In late 1826, Lockyer led an expedition to claim Western Australia for Britain. He sailed on the brig Amity, arriving at King George Sound on 25 December, with twenty troops and twenty three convicts. This was the beginning of the first European settlement in Western Australia. On 21 January 1827, as instructed by the Secretary of State for War and the Colonies Earl Bathurst, the Union Jack was raised and a feu de joie fired by the troops, formally annexing the territory, in assertion of the first official claim by the Imperial Government to British possession over the whole continent of Australia.

The military base established by Lockyer was named Frederick Town, later renamed Albany, and would become an important deep water port. His interview with two sealers, arrested for crimes against local people, revealed intelligence of Dumont D'Urville's survey of King George Sound. Lockyer had planned an overland journey to the Swan River region in February, but learned that James Stirling had already examined the area. Lockyer was to remain in the settlement until command could be given to Captain Joseph Wakefield. Lockyer returned to Sydney on 3 April 1827, sold his army commission and settled in Sydney.

In 1852 Lockyer was appointed serjeant-at-arms to the New South Wales Legislative Council and on 16 May 1856 he became the council's first Usher of the Black Rod. In September 1854 he was commissioned a captain on the formation of the Sydney Volunteer Rifle Corps, a citizens' militia force.

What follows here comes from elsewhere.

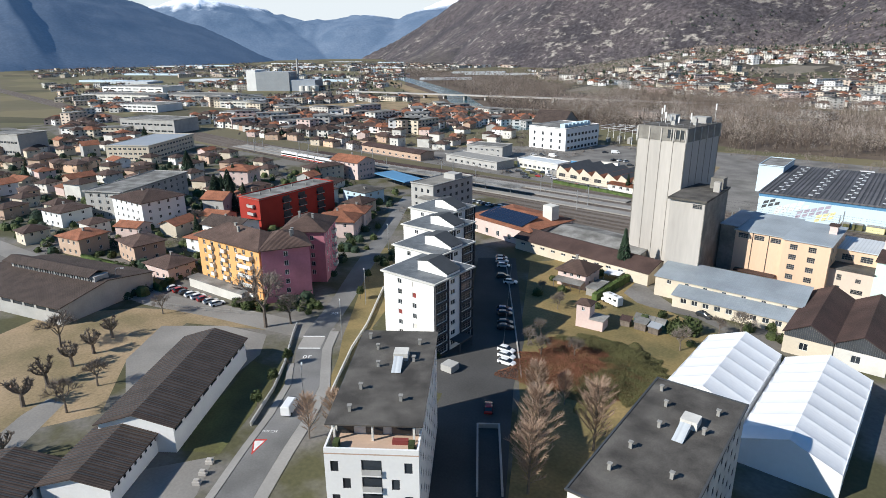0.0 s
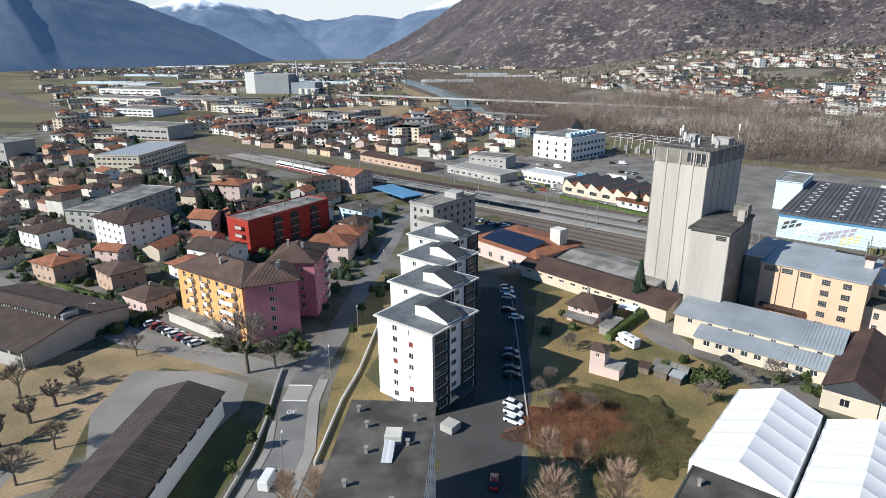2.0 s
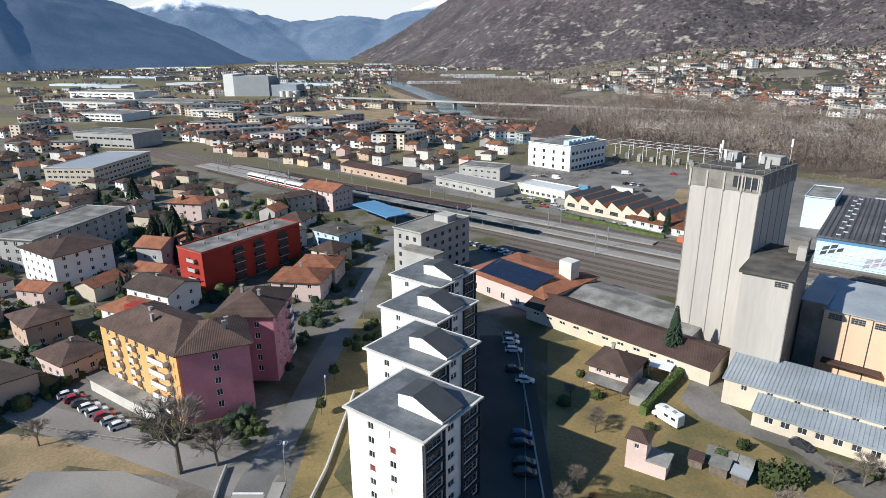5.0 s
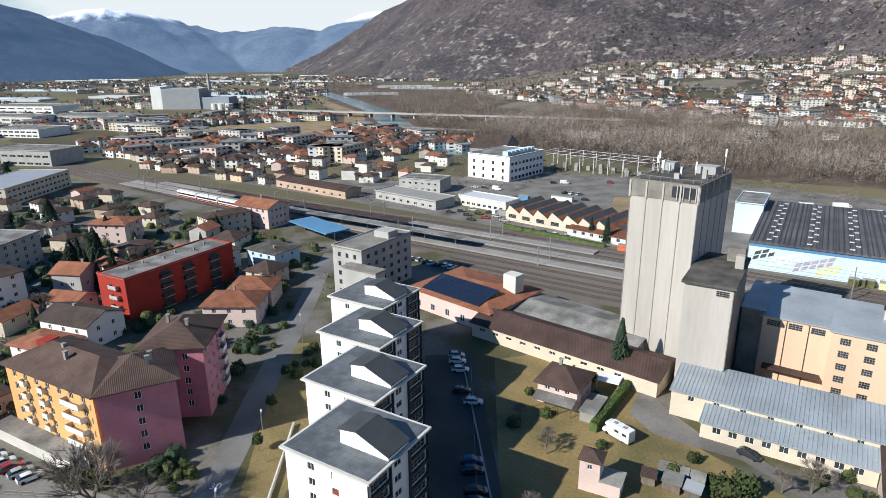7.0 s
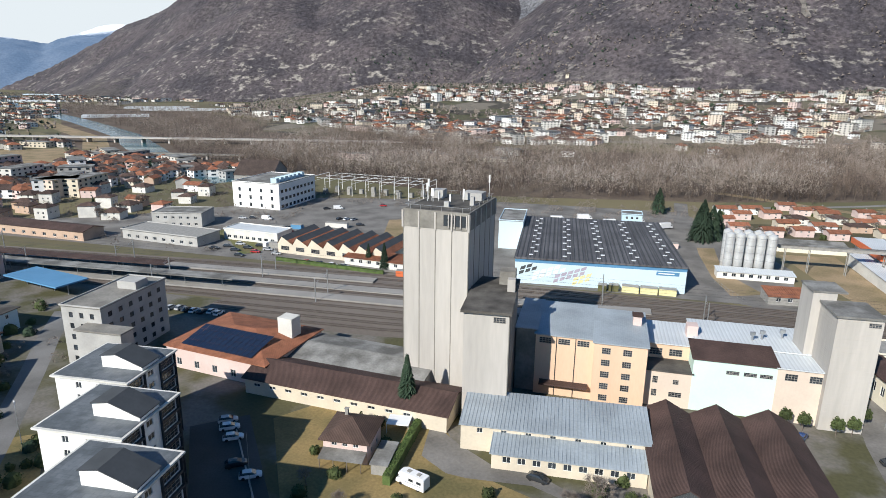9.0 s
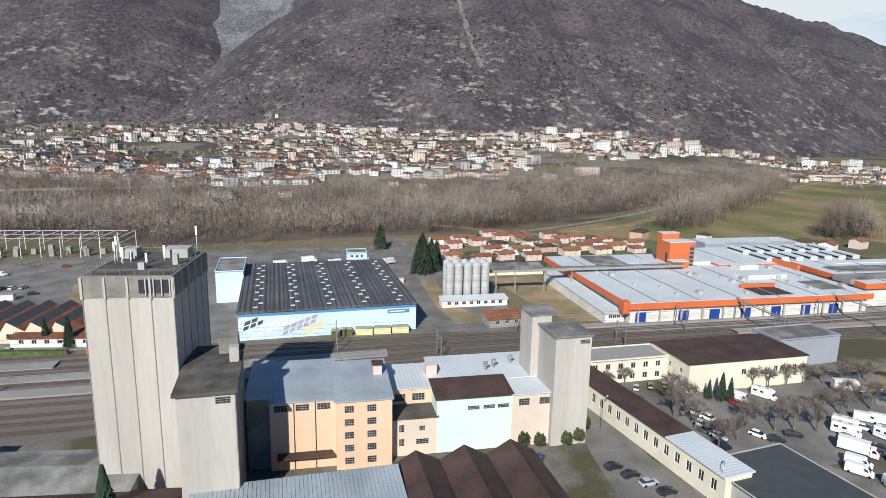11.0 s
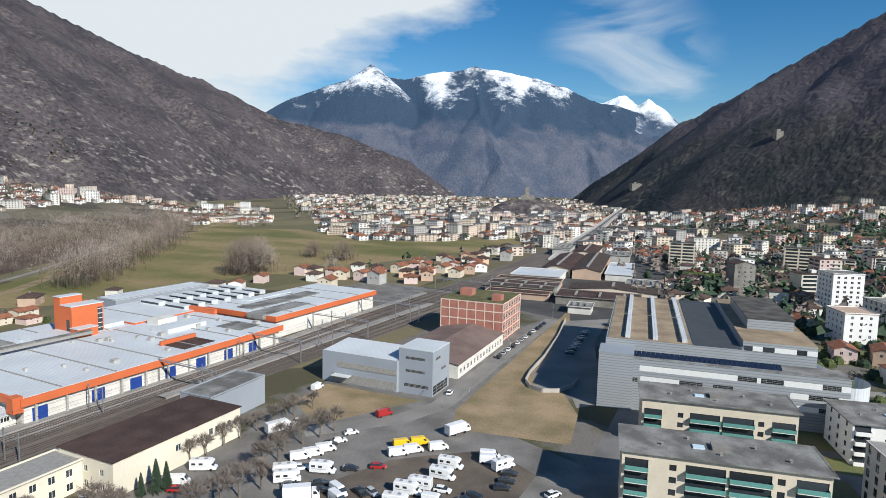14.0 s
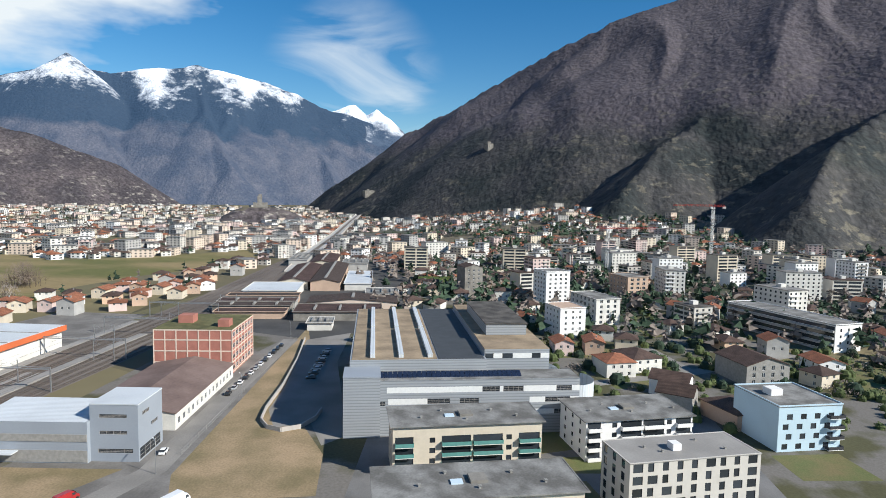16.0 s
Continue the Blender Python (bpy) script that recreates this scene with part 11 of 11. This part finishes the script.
e = thing("garden_tent", -79, 171, 0, 5, "white and blue garden party tent", "tent")
add_box(e, "canopy", -2.5, -2, 2.3, 2.5, 2, 2.5, "tarpaulin")
for x_, y_ in ((-2.4, -1.9), (2.4, -1.9), (-2.4, 1.9), (2.4, 1.9)):
    add_box(e, "post", x_ - 0.05, y_ - 0.05, 0, x_ + 0.05, y_ + 0.05, 2.3, "frame")

# ---- street furniture ----
def street_lamp(x, y, rot, h=10):
    e = thing("street_lamp", x, y, 0, rot, "tall curved-arm grey street lamp", "street lamp", "street lamps")
    s = Shape()
    pts = [(0, 0, 0), (0, 0, h - 1.0), (0.25, 0, h - 0.3), (0.9, 0, h), (2.0, 0, h)]
    for p_, q_ in zip(pts, pts[1:]):
        s.tube(p_, q_, 0.09, 0.07, 6)
    part("pole", s, M["steel"], e)
    s = Shape()
    s.box(1.7, -0.14, h - 0.1, 2.6, 0.14, h + 0.06)
    part("lamp_head", s, M["frame"], e)
    return e


for x, y in ((-123, 107.5), (-110.8, 88.8), (-151.5, 143.5), (-91, 63)):
    street_lamp(x, y, 142)
for x, y in ((26, 200), (36, 168), (150, 178), (-183, 64), (300, 187), (210, 178)):
    street_lamp(x, y, 40, 9)


def fence(pts, h, label, gap=2.5, name="fence"):
    e = thing(name, 0, 0, 0, 0, label, "fence")
    for (xa, ya), (xb, yb) in zip(pts, pts[1:]):
        L = math.hypot(xb - xa, yb - ya)
        n = max(int(L / gap), 1)
        q = Shape()
        for z in (h * 0.35, h * 0.9):
            q.tube((xa, ya, z), (xb, yb, z), 0.04, 0.04, 4)
        part("rail", q, M["skin"], e)
        for i in range(n):
            q = Shape()
            x, y = xa + (xb - xa) * i / n, ya + (yb - ya) * i / n
            q.tube((x, y, 0), (x, y, h), 0.05, 0.05, 4)
            part("post", q, M["skin"], e)


fence([(-186, 62), (-172, 66), (-156, 74), (-140, 83)], 1.2, "brown rail fence along the side street")
fence([(162, 177), (230, 180.5), (300, 184)], 1.6, "long grey mesh fence beside the access road", 6)
fence([(-78, 112), (-110, 160)], 1.1, "low fence along the car park edge", 4)
w_ = Shape()
for (xa, ya), (xb, yb) in zip([(-92, 70), (-105, 87), (-112, 98)], [(-105, 87), (-112, 98), (-128, 119)]):
    w_.obox((xa + xb) / 2, (ya + yb) / 2, 0, math.hypot(xb - xa, yb - ya), 0.3, 0.9, math.degrees(math.atan2(yb - ya, xb - xa)))
whole("garden_wall", w_, M["offwhite"], "low pale garden wall along the street", "wall", kind="structure")
# road markings
q = Shape()
q.obox(-115.4, 83.0, 0.034, 6.0, 5.6, 0.05, 130)
whole("road_table", q, M["pavement"], "pale raised paving table in the street", "road", kind="structure")


for xc, yc in ((-117.6, 85.3), (-113.2, 80.6)):
    q = Shape()
    q.obox(xc, yc, 0.086, 0.5, 5.4, 0.006, 130)
    whole("stop_bar", q, M["paint"], "white bar across the paved street table", "road marking", kind="structure")
fence([(6.3, 302.2), (9, 290), (13.2, 279)], 1.8, "painted board fence beside the silo yard", 2.5)


def painted_word(text, size, x, y, rot):
    cu = bpy.data.curves.new("road_lettering", "FONT")
    cu.body, cu.size, cu.align_x = text, size, "CENTER"
    cu.materials.append(M["paint"])
    ob = new("road_lettering", cu)
    ob.matrix_basis = pose(x, y, 0.042, 0, 0, rot)
    tagged(ob, "white lettering painted on the asphalt street", "road marking", kind="structure")


painted_word("30", 2.2, -110.6, 78.2, 222)
painted_word("30", 2.2, -124.6, 97.2, 38)
painted_word("SCUOLA", 1.0, -91.6, 54.9, 218)


# garage ramp between the flats
e = thing("garage_ramp", 0, 0, 0, 0, "sunken garage ramp between low concrete walls", "ramp")
for xa, ya, xb, yb in ((-50, 66.8, -61.9, 81.8), (-46.9, 69.5, -58.8, 84.5)):
    q = Shape()
    q.obox((xa + xb) / 2, (ya + yb) / 2, 0, math.hypot(xb - xa, yb - ya), 0.35, 1.0, math.degrees(math.atan2(yb - ya, xb - xa)))
    part("ramp_wall", q, M["concrete"], e)
q = Shape()
q.obox(-60.3, 83.1, 0, 0.35, 4.2, 1.0, 128.4)
part("end_wall", q, M["concrete"], e)
q = Shape()
q.obox(-80.6, 95.2, 0, 3.0, 3.0, 1.6, 3.5)
whole("planter", q, M["greywall"], "grey rendered planter wall beside the drive", "planter")
q = Shape()
for (xa, ya), (xb, yb) in zip([(-66.3, 102.8), (-81.6, 122)], [(-81.6, 122), (-116.8, 165.8)]):
    q.obox((xa + xb) / 2, (ya + yb) / 2, 0, math.hypot(xb - xa, yb - ya), 0.3, 0.35, math.degrees(math.atan2(yb - ya, xb - xa)))
whole("kerb_wall", q, M["concrete"], "pale low kerb wall beside the car park", "wall", kind="structure")
q = Shape()
cw = [(-126.5, 86.5), (-123.0, 83.0), (-117.6, 78.0), (-110.8, 71.8), (-103.4, 64.0), (-95.4, 53.5)]
for (xa, ya), (xb, yb) in zip(cw, cw[1:]):
    q.obox((xa + xb) / 2, (ya + yb) / 2, 0, math.hypot(xb - xa, yb - ya) + 0.2, 0.3, 0.9, math.degrees(math.atan2(yb - ya, xb - xa)))
whole("school_wall", q, M["greywall"], "low grey wall between lawn and street", "wall", kind="structure")
for x, y in ((-87.4, 38.3), (-88.9, 40.2), (-90.9, 42.5)):
    q = Shape()
    q.obox(x, y, 0, 1.3, 0.9, 0.6, 38)
    q.obox(x, y, 0.6, 0.9, 0.5, 0.4, 38)
    whole("stone_planter", q, M["concrete"], "small concrete planter on the forecourt", "planter")
for name_, k_, z_, m_, lab in (("warning_triangle", 1.0, 0.042, "redline", "red edge of the triangle painted on the street"), ("warning_triangle_field", 0.68, 0.048, "paint", "white field of the triangle painted on the street")):
    q = Shape()
    tc_ = [(-91.2, 51.4), (-89.2, 53.2), (-87.4, 48.6)]
    mx_, my_ = sum(a_[0] for a_ in tc_) / 3, sum(a_[1] for a_ in tc_) / 3
    q.face([(mx_ + (a_[0] - mx_) * k_, my_ + (a_[1] - my_) * k_, z_) for a_ in tc_][::-1])
    whole(name_, q, M[m_], lab, "road marking", kind="structure")


# ---- garden greenery ----
def greenery(name, label, spots, seed, material, leaf=0.22, n=90, size=(1.2, 2.6)):
    r = random.Random(seed)
    s = Shape()
    for x, y in spots:
        if any((x - a) ** 2 + (y - b_) ** 2 < (c * 0.72) ** 2 for a, b_, c in FOOT):
            continue
        R = r.uniform(*size)
        rim = [[(x + R * c_ * math.cos(0.785 * i + R) * r.uniform(0.85, 1.1), y + R * c_ * math.sin(0.785 * i + R) * r.uniform(0.85, 1.1), R * z_) for i in range(8)] for c_, z_ in ((0.8, 0), (0.78, 0.6), (0.45, 1.05))]
        for lo_, hi_ in zip(rim, rim[1:]) if material != "twig" else ():
            for i in range(8):
                s.face([lo_[i], lo_[(i + 1) % 8], hi_[(i + 1) % 8], hi_[i]])
        if material != "twig":
            s.face(rim[2])
        for _ in range(n):
            a, b_ = r.uniform(0, 6.28), r.uniform(0, 1)
            k = R * r.uniform(0.7, 1.05)
            p = Vector((x + k * math.cos(a) * math.sqrt(1 - b_ * b_), y + k * math.sin(a) * math.sqrt(1 - b_ * b_), 0.2 + k * 1.25 * b_))
            u = Vector((r.uniform(-1, 1), r.uniform(-1, 1), r.uniform(-1, 1))) * leaf
            v = Vector((r.uniform(-1, 1), r.uniform(-1, 1), r.uniform(-1, 1))) * leaf
            s.face([p - u, p - v, p + u, p + v])
    whole(name, s, M[material], label, "shrubs", kind="stuff")


def inside_box(x0, x1, y0, y1, n, seed):
    r = random.Random(seed)
    return [(r.uniform(x0, x1), r.uniform(y0, y1)) for _ in range(n)]


STREET_GREEN = [(-141 - 0.62 * k + (k % 3) * 1.6, 113 + 0.83 * k - (k % 2) * 2.0) for k in range(0, 62, 2)] + [(-150 + (k % 4) * 2.2, 122 + k * 1.7) for k in range(12)] + [(-172 - k * 1.5, 132 + (k % 3) * 2) for k in range(10)] + [(-137 + k * 1.1, 93 + (k % 3) * 2.4) for k in range(8)]
greenery("garden_shrubs", "clipped evergreen bushes along the street gardens", STREET_GREEN, 31, "shrub", 0.17, 170, (1.0, 2.1))
greenery("garden_shrubs", "dark evergreens between street and pink flats", [(x - 4 - (k % 4) * 2.5, y + 3 - (k % 3) * 3) for k, (x, y) in enumerate(STREET_GREEN[::2])], 32, "fir", 0.2, 150, (1.2, 2.6))
greenery("garden_shrubs", "evergreen shrubs in the gardens", inside_box(-330, -178, 62, 212, 420, 1), 1, "shrub")
greenery("garden_shrubs", "brown winter shrubs in the gardens", inside_box(-330, -178, 62, 212, 260, 2), 2, "twig", 0.2, 80)
greenery("garden_shrubs", "evergreen shrubs between eastern houses", inside_box(190, 430, -110, 90, 520, 3), 3, "shrub", 0.28, 50, (1.4, 3.2))
greenery("garden_shrubs", "dark conifer clumps between eastern houses", inside_box(230, 520, -150, 150, 300, 4), 4, "fir", 0.38, 60, (2.0, 4.0))
greenery("garden_shrubs", "bushes and brambles along the railway yard", inside_box(-420, -200, 284, 440, 360, 5), 5, "twig", 0.22, 60, (1.2, 3.0))
greenery("garden_shrubs", "dark bushes and small trees at the yard edge", inside_box(-300, 20, 405, 455, 220, 6), 6, "twig", 0.22, 60, (1.5, 3.2))
greenery("garden_shrubs", "evergreen bushes in the garden plot", [(-52, 149), (-49.5, 147), (-47.5, 151), (-44, 142), (-36, 160), (-30.3, 158.8), (-58, 147), (-86, 152), (-90, 145), (-80, 165), (-72, 148), (-95, 165)], 7, "shrub", 0.16, 240, (1.0, 2.2))
greenery("garden_shrubs", "tall dark evergreens between the eastern flats", inside_box(300, 900, -260, 160, 420, 8), 8, "fir", 0.6, 60, (2.4, 5.0))
greenery("garden_shrubs", "bare brown tree crowns between eastern houses", inside_box(230, 800, -240, 160, 420, 9), 9, "twig", 0.35, 60, (2.0, 4.2))
greenery("garden_shrubs", "dark conifers in the western gardens", inside_box(-560, -180, 60, 214, 300, 10), 10, "fir", 0.32, 80, (1.6, 3.4))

On 18 November 1854, Lockyer married Elizabeth Colston. Elizabeth's brother William Edward Colston (1839–1895) was to be great-great-great-grandfather of Queensland senator Mal Colston.

Lockyer died from the effects of influenza on 10 June 1860 at his home in Bay Street, Woolloomooloo and was buried in Camperdown Cemetery, Sydney.

The Sydney suburb of Ermington is named after Lockyer's residence, "Ermington House". A suburb of Albany, Western Australia, commemorates the city's founder. Lockyer Creek, Lockyer Valley and Lockyer Valley Regional Council in Queensland were named after Major Lockyer. His name and image were utilized in the Centenary of Albany, Western Australia and the booklet published at that time.